In 2024, with a new management team in place, the bank clarified its “digital and intelligent” strategic transformation, establishing five major tracks as the core focus of corporate business. The “return voyage” strategy has begun to show results: in 2025, the bank’s revenue and net profit both increased; assets exceeded 10 trillion yuan for the first time; non-performing loan ratio fell to 1.26%, the lowest in nearly 11 years. The once “corporate king” is regaining its core competitiveness.
Soo Business Bank researcher Gao Zhengyang said that, currently, the core pain points of joint-stock banks’ transformation mainly lie in the context of continuously narrowing interest margins, where traditional functions face severe challenges, and emerging growth poles have yet to form sufficient profitability.
“Balancing the maintenance of advantages and filling in shortcomings, joint-stock banks should adhere to the idea of anchoring advantages and breaking through weaknesses, prioritizing consolidating core businesses with moat attributes, such as retail or corporate specialties, while relying on digital means to gradually fill gaps, avoiding resource misallocation caused by broad expansion.” Gao further pointed out that, in the long run, joint-stock banks need to further strengthen their differentiated positioning, transforming into boutique banks, building a technology-driven development model, improving refined management, and reconstructing cost and risk control systems through digitalization, thus creating a differentiated moat in niche tracks for high-quality development."
AI Race
If strategic direction determines the course of bank development, then AI technology is the key variable that determines the future acceleration.
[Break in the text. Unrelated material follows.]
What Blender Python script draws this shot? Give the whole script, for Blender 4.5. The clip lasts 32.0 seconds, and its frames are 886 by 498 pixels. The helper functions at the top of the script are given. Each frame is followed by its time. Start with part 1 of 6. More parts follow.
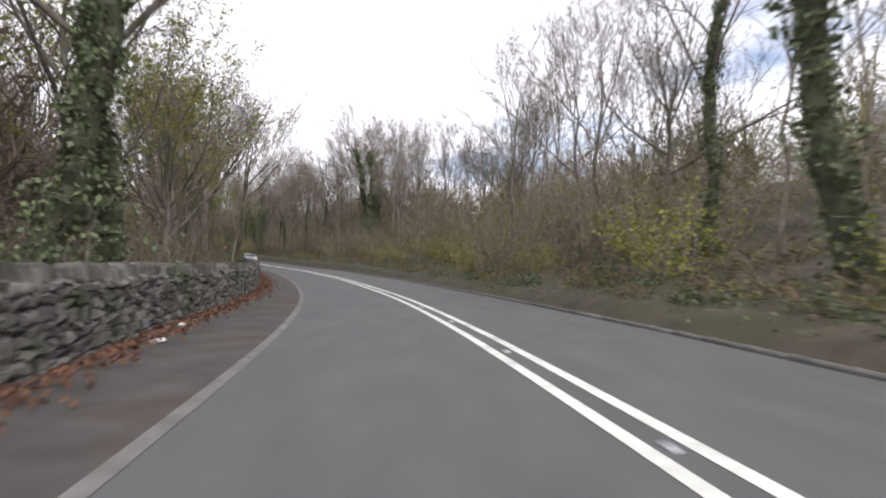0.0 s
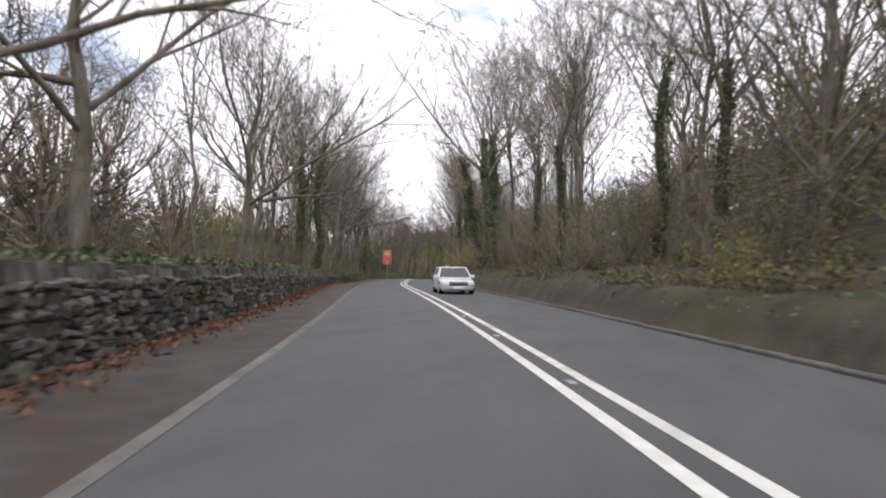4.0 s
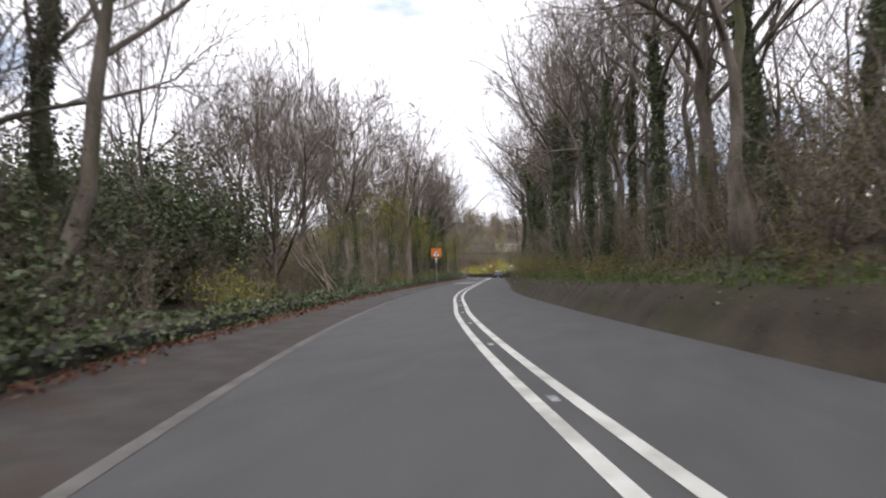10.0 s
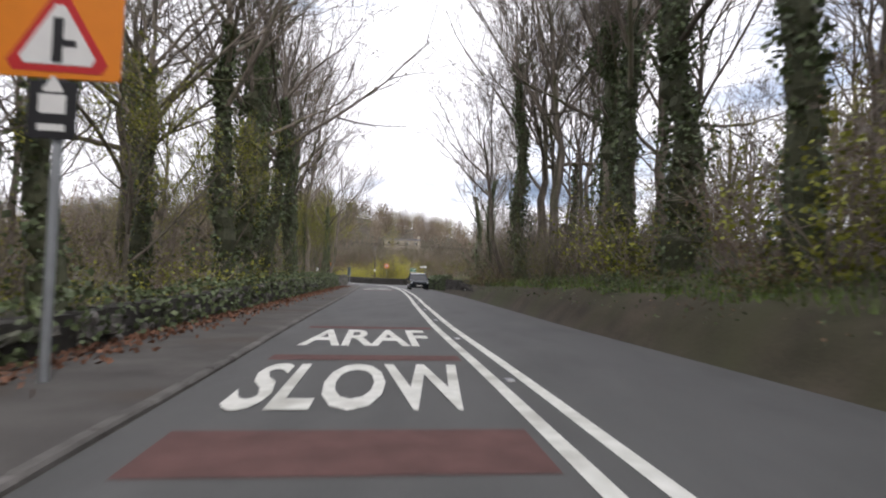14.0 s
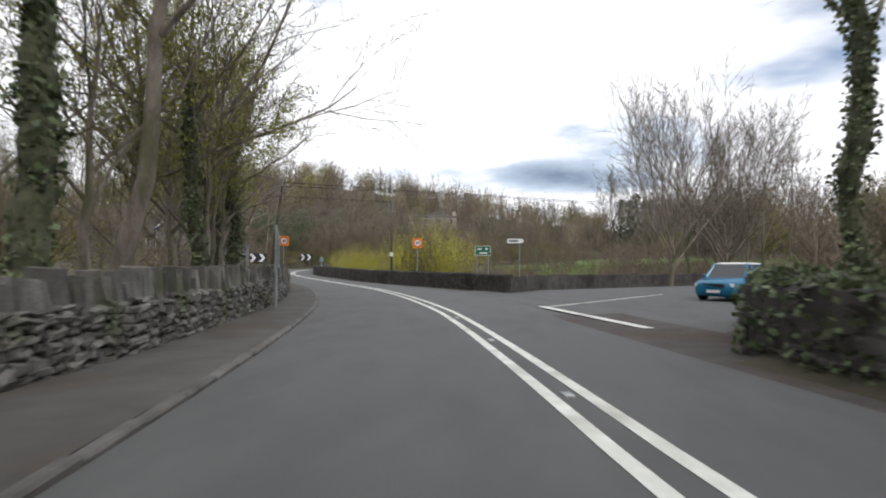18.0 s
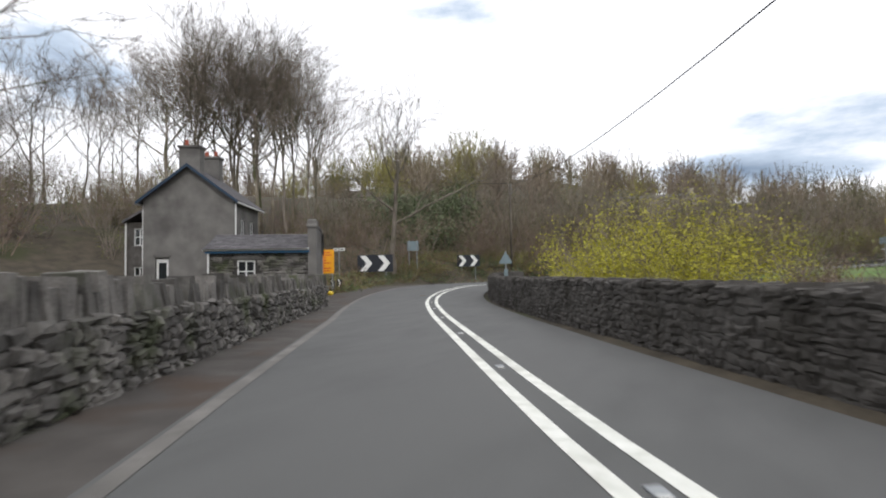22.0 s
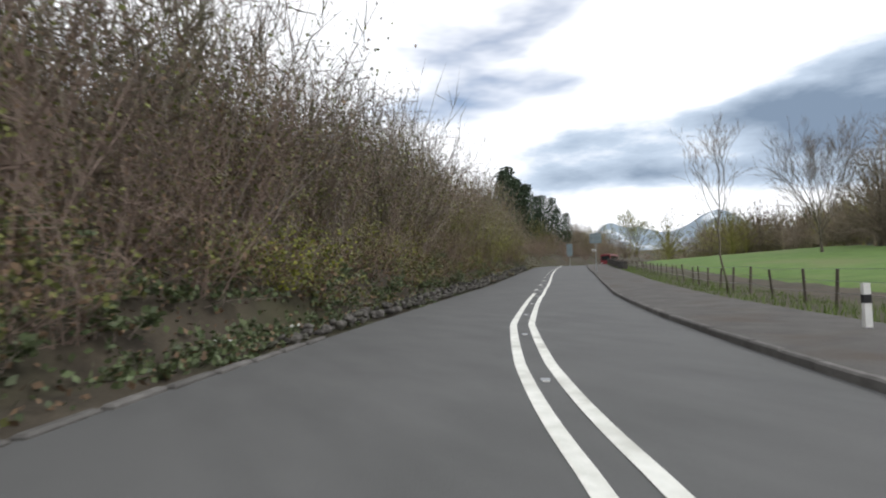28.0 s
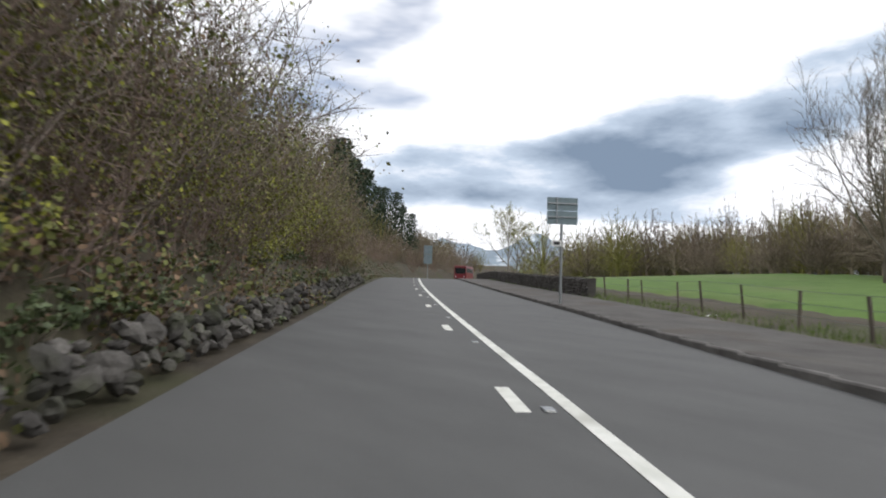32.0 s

In 2025, all joint-stock banks will place AI at the core of their strategies, accelerating R&D and scene implementation, attempting to empower business quality and efficiency, reshape models, and seize opportunities in the wave of technological transformation.
For Ping An Bank, which is in a critical period of transformation, AI has become the key to “return to growth.” The bank proposes to comprehensively cover marketing, service, operations, risk control, and management with AI technology, driving business model innovation and efficiency improvements. In 2025, the bank’s IT capital expenditure and expenses reached 130.7k yuan. Ji Guangheng clearly stated, “We will continue to upgrade our technological capabilities, strengthen AI application, increase resource investment; focus on digital employees, precise marketing, and precise risk control, enhance data infrastructure, and evolve from human-machine collaboration to intelligent decision-making and automated execution.”
Everbright Bank measures AI application depth by the scale of token consumption, promoting intelligent applications from “usable” to “useful and frequently used.” Vice President Yang Bingbing revealed that in 2025, the bank’s technology investment will account for over 5% of operating income, with a focus on computing power, algorithms, data, and functions, deepening the integration of technology and business to enhance core competitiveness.
Minsheng Bank focuses on scene implementation and talent development, aiming to truly translate AI value into operational efficiency. CIO Zhang Bin believes that the ultimate value of AI is reflected through scene applications. In 2025, the bank will focus on high-value scenarios, completing over 40 key applications in marketing, risk control, and operations, with 261 new segmented applications, and an average daily AI service call volume exceeding 5 million, with generative AI calls increasing 16-fold year-on-year.
At the 2025 performance release, China Merchants Bank’s CIO Zhou Tianhong revealed that the bank’s daily token throughput increased 10.1 times compared to 2024, with 183 specialized models and 856 large model applications deployed across fields, saving over 15.56 million hours of manual work, equivalent to the workload of over 8,000 full-time employees. Zhou said the bank will categorize large model applications into high, medium, and low-value types, aiming for full deployment of high-value tasks by 2026.
Other banks are also steadily deploying in the AI track, each with their focus. CITIC Bank achieved over 120 AI large model applications in 2025, supporting efficiency improvements; Shanghai Pudong Development Bank elevates AI capability building to a strategic core, developing financial vertical large models and intelligent agents, promoting “understanding and using digital intelligence” across the entire bank; Zheshang Bank Chairman Chen Haiqiang proposed shifting from “technology as the responsibility of the tech department” to “technology as the whole bank’s responsibility,” truly realizing “leaving daily tasks to technology and reserving agility for employees.”
For banks, the 2025 AI race is no longer just about technological exploration but about integrating into the entire financial service process, improving quality and efficiency, and building long-term competitiveness. Gao Zhengyang believes that the current pain points in AI deployment among joint-stock banks lie in whether they can truly convert technology into practical productivity. Specifically, application scenarios are fragmented, with some banks still at the pilot stage without forming systemic empowerment across front, middle, and back offices; the return on investment is unclear, making it difficult to directly translate into profit growth in the short term, which may affect sustained investment willingness.
He suggests that future differentiation depends on deep integration of business, data, and scenarios. On one hand, banks should develop flagship AI applications in their advantageous fields—retail banks can strengthen intelligent advisory and customer management; corporate banks can focus on intelligent risk control and automated credit approval. On the other hand, AI should upgrade from a business auxiliary tool to a decision-making core, deeply embedded in core processes like credit approval, risk pricing, and customer segmentation. Meanwhile, continuous enhancement of data asset building and professional talent systems will create dual barriers of technology and scenarios, ultimately achieving high-quality development driven by AI.